Chef and Tampa Bay native MacKenzie Smith, who was recently on the "Heart to Table" podcast to chat Super Bowl Sunday, shared her recipe for the traditional regional favorite.

"Growing up in Tampa Bay, Cuban Sandwiches were a way of life. Anytime we had get-togethers, my mom would make these tasty pressed sandwiches that are traditionally loaded with different types of pork, swiss cheese, dill pickles and mustard," she told "GMA." "Over the years and after trying many different variations from fancy restaurants -- like the Columbia Restaurant in Ybor -- my family adapted a version that became our signature go-to recipe."

She said that anyone who has been fortunate enough to have one "would without a doubt say that our family is known for our Cuban Sandwiches."

Ingredients

2 tablespoons salted butter, room temp

1 tablespoon garlic paste

1/4 cup cilantro, finely diced

1/4 cup parsley, finely diced

1/2 teaspoon oregano

1 large loaf cuban bread

3 tablespoons yellow mustard

1/4 pound Swiss cheese

1 lb pulled mojo pork

1/2 pound deli ham, thinly sliced

1/4 pound salami, thinly sliced

1/2 cup dill pickles, sliced lengthwise

Directions

Preheat the oven to 400 degrees.

Combine butter, garlic paste, cilantro, parsley and oregano in a small bowl and stir. Set aside.
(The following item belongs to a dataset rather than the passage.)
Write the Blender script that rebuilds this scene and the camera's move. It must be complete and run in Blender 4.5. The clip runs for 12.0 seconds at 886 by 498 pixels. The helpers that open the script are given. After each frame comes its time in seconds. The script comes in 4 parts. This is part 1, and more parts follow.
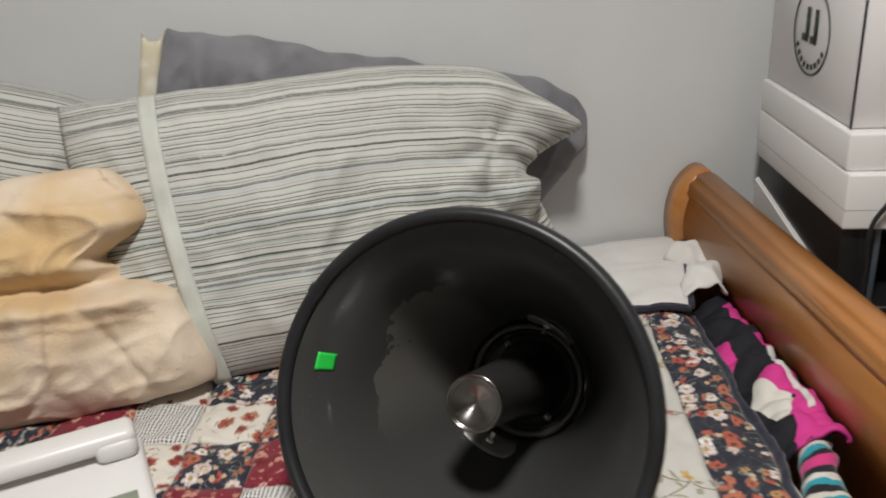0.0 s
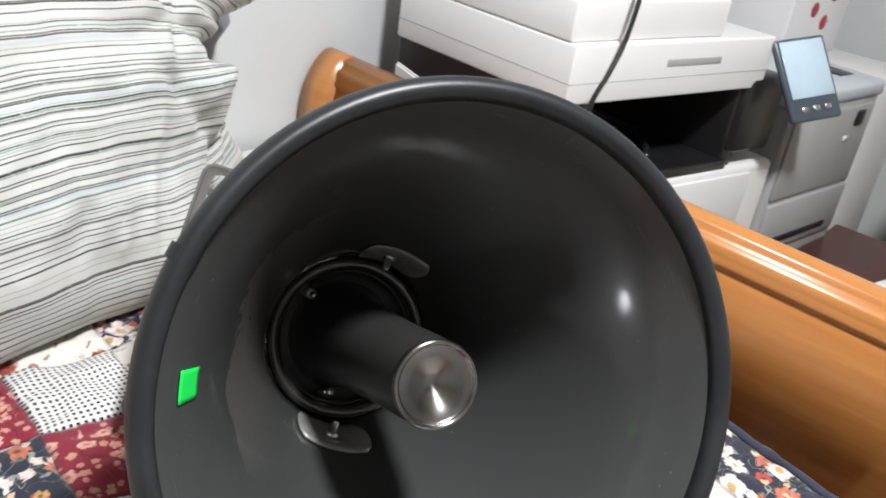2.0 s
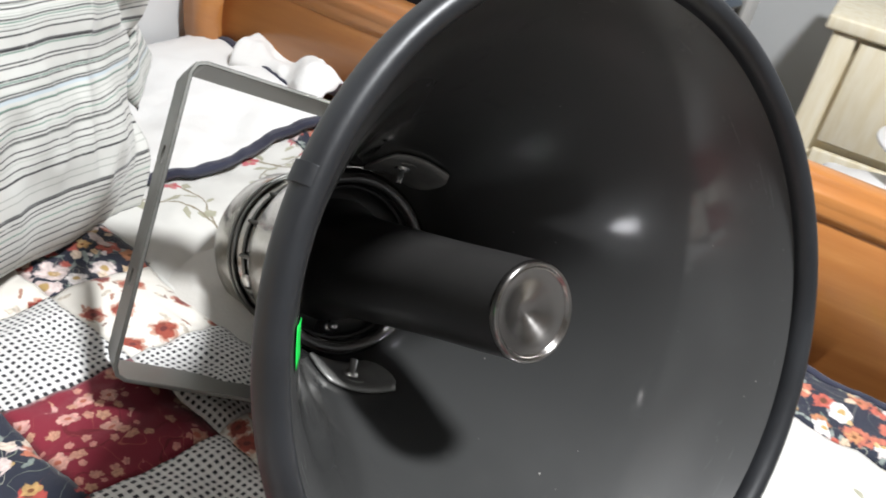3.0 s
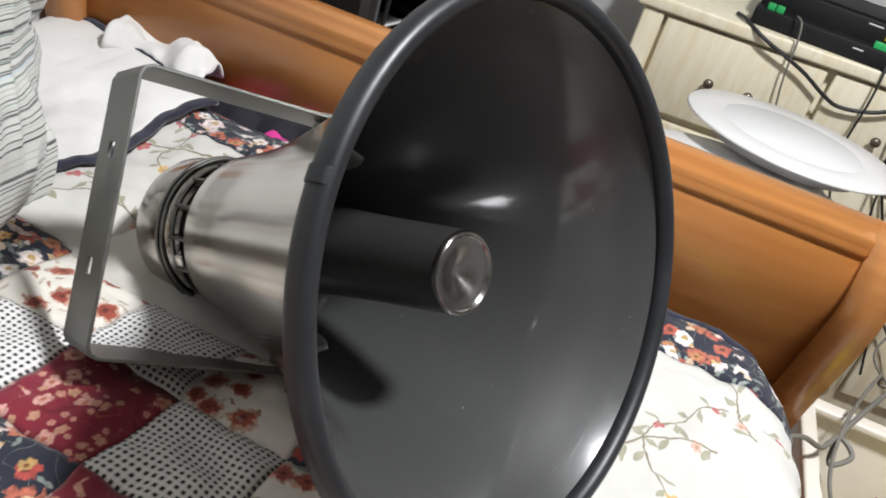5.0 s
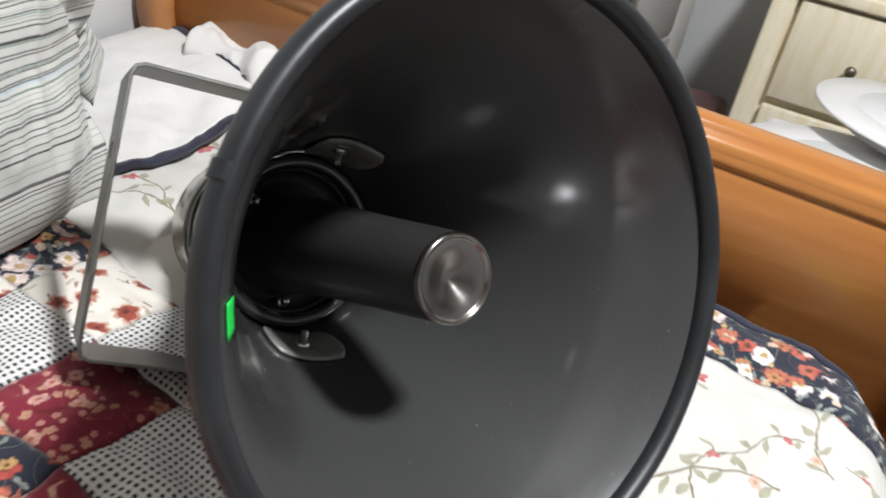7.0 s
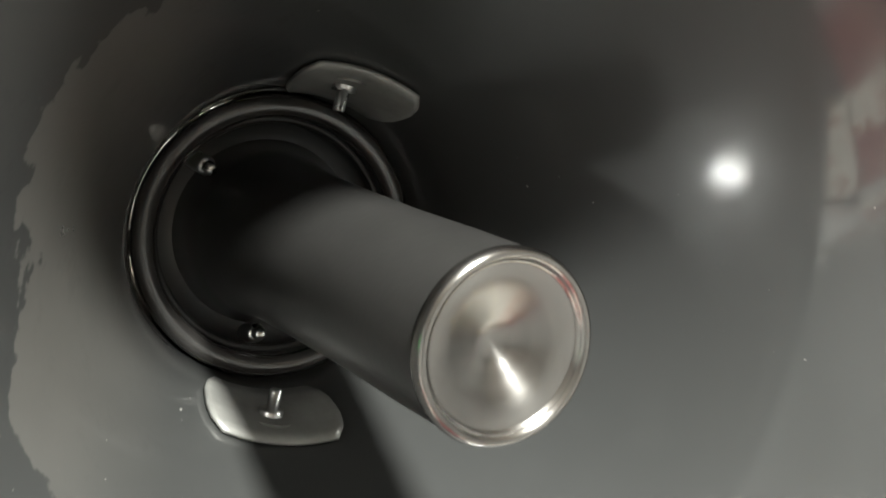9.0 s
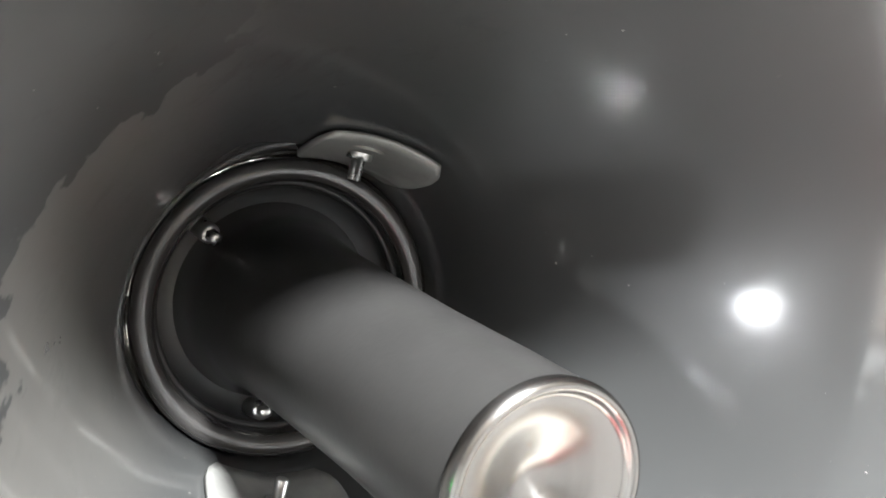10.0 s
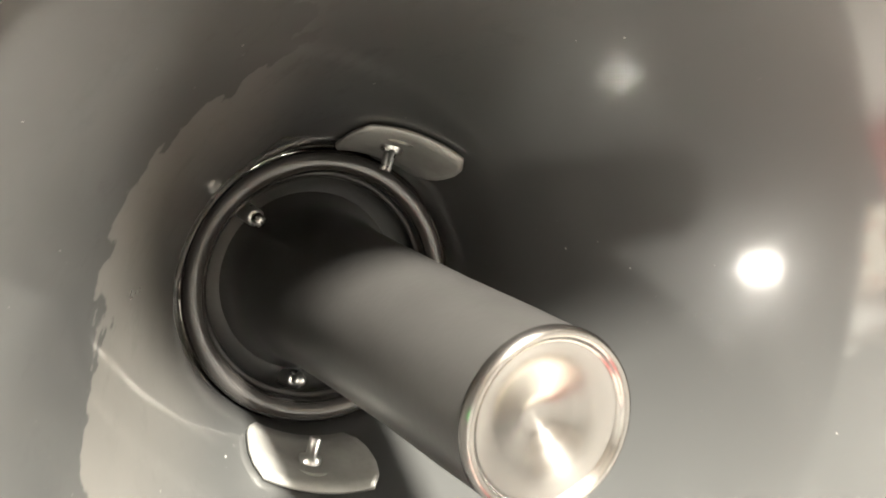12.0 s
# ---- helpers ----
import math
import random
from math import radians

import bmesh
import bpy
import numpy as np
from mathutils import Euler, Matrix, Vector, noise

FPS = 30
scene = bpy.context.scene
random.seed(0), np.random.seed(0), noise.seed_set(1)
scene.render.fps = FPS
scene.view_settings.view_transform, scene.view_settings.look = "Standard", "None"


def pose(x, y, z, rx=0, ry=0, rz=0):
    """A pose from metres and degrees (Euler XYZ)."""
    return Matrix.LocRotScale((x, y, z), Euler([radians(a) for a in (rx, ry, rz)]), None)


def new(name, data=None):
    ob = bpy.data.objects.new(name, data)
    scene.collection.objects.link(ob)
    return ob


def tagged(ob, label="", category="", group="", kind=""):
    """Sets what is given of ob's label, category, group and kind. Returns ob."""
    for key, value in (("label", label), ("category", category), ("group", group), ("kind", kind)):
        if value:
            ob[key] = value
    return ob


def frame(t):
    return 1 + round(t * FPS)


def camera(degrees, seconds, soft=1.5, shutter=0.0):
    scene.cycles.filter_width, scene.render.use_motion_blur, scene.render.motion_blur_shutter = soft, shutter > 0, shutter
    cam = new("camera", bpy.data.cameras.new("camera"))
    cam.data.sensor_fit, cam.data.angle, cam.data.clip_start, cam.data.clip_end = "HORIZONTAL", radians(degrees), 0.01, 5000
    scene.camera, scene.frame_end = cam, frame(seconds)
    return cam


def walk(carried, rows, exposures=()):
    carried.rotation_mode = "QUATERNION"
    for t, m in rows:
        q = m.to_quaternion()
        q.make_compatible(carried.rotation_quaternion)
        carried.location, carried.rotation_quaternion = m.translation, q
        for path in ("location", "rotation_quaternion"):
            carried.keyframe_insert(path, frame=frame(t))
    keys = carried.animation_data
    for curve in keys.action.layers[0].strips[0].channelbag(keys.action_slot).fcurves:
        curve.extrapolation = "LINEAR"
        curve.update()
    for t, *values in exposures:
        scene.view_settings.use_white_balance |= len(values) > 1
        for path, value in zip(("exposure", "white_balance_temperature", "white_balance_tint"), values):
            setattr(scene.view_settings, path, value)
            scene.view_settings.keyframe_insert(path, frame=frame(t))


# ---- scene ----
cam = camera(54.6, 12.0, soft=1.8, shutter=0.35)
METRES, EYE, TILT, LEAN, TURN = 1.85, 1.23, -23.8, 2.8, -6.8
ROWS = [
    (0.0, 0.0, 0.0, 0.0, 0.0, 0.0, 0.8),
    (0.5, -0.0717, 0.1439, 0.0019, -7.31, -1.67, 2.75),
    (1.0, -0.1022, 0.2034, -0.0009, -19.35, -5.83, 3.71),
    (1.5, -0.1571, 0.2177, 0.0017, -31.16, -7.2, 4.73),
    (2.0, -0.1854, 0.255, 0.0062, -42.58, -8.11, 6.58),
    (2.5, -0.1874, 0.318, 0.0182, -48.27, -13.0, 7.95),
    (3.0, -0.2148, 0.3632, 0.0121, -56.53, -16.14, 6.81),
    (5.0, -0.2769, 0.3772, 0.038, -69.07, -20.28, 6.0),
    (5.5, -0.3262, 0.3346, 0.0604, -69.47, -20.36, 7.0),
    (6.0, -0.3519, 0.3178, 0.0659, -67.93, -19.85, 9.43),
    (6.5, -0.3191, 0.3162, 0.0393, -64.88, -18.63, 10.24),
    (7.0, -0.2241, 0.3303, 0.019, -58.29, -18.51, 9.38),
    (9.0, -0.083, 0.4096, -0.027, -49.36, -18.49, 9.71),
    (9.5, -0.0691, 0.4178, -0.022, -48.7, -18.18, 9.92),
    (10.0, -0.0683, 0.4253, -0.0149, -48.89, -17.85, 9.25),
    (10.5, -0.0691, 0.4275, -0.0153, -48.35, -16.27, 8.57),
    (11.0, -0.0712, 0.4272, -0.0163, -47.88, -16.43, 8.2),
    (11.5, -0.0731, 0.4257, -0.0166, -47.68, -16.47, 8.04),
    (12.0, -0.0882, 0.4094, -0.0155, -47.42, -16.58, 8.42),
]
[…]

Slice Cuban bread in half and smear the inside of one half with the herb butter and the other inside half with the yellow mustard.

Add pickles to the yellow mustard side and top with Swiss cheese. On the garlic butter side, add mojo pork, sliced deli ham and salami.

Place the sandwich, open-faced, on a baking sheet and put in the oven for 5-10 minutes or until the cheese starts to melt and the salami begins to crisp. Take the baking sheet out and close the sandwich.

Put a piece of tinfoil over the top of the sandwich and place another baking sheet on top to weigh it down. I recommend using a cast iron pan or another heavy-duty oven-safe dish. Bake for another 10 minutes until the sandwich is heated through and the bread is crispy and toasted.

Remove from the oven and cut into five sandwiches! Enjoy!